= Hunter Planet =

Tabletop role-playing game

Hunter Planet, subtitled "The All Australian Role Playing Game," is a humorous role-playing game published by H-PAC (Hunter Planet Adventurers Club) in 1986.

==Description==
The players take on the role of aliens who have travelled to Earth to go on safari and hunt the unintelligent humans that inhabit the planet. The alien tourists arrive with shoddy or non-functioning equipment and quickly learn that the humans fight back. The role-playing rules are minimal. The boxed set contains:
- 32-page rule book
- 32-page adventure Welcome to Sindee: An Australian Adventure
- 16-page expansion module "Exile & Arena: Hunter Planet Possibilities"
- 25-page pad of character sheets
- cover sheet listing the contents
- glossy cardstock folder to hold contents that can be used as a gamemaster's screen

==Publication history==
Hunter Planet was designed by Dave Bruggeman, and published by H-PAC in 1986, the first role-playing game to be created and published in Australia.

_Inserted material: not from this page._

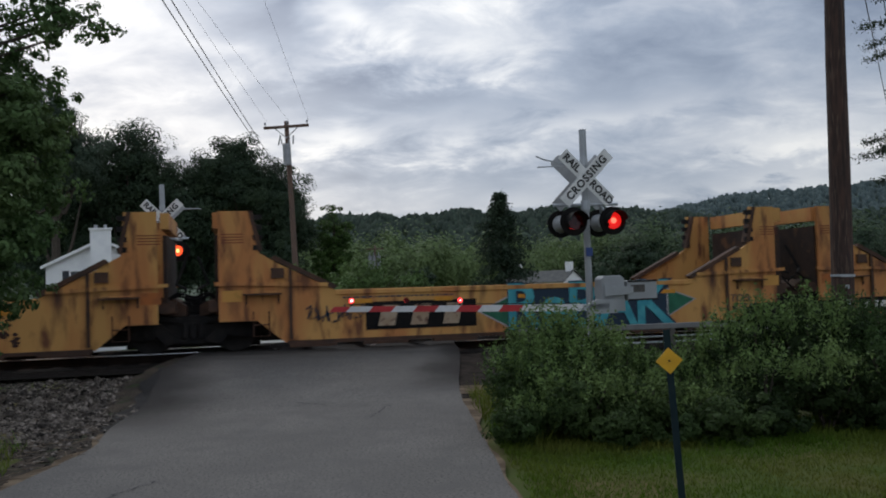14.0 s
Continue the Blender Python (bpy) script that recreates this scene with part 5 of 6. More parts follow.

The following year, Bruggeman created a slightly revised second edition called The Hunter Planet Executive Pack.

==Reception==
In the July–August 1988 edition of Casus Belli (Issue #46), Frédéric Blayo was less than enthusiastic, saying, "The game is meant to be funny but unfortunately the reality leaves something to be desired." Blayo thought the rules erred on the side of being too simple, noting that without any means to resolve skill challenges, "The success of the characters' actions are determined arbitrarily by the gamemaster." He also commented that "Nothing is indicated about the different races that the players have to embody; it's up to them to invent them!" In the end, Blayo thought the game was based on a single joke, saying, "The very theme of the game is quite repetitive, and you tire of it very quickly. It's a shame, because it could have been a lot more inventive and humorous. As it is, it's very poor. Avoid!"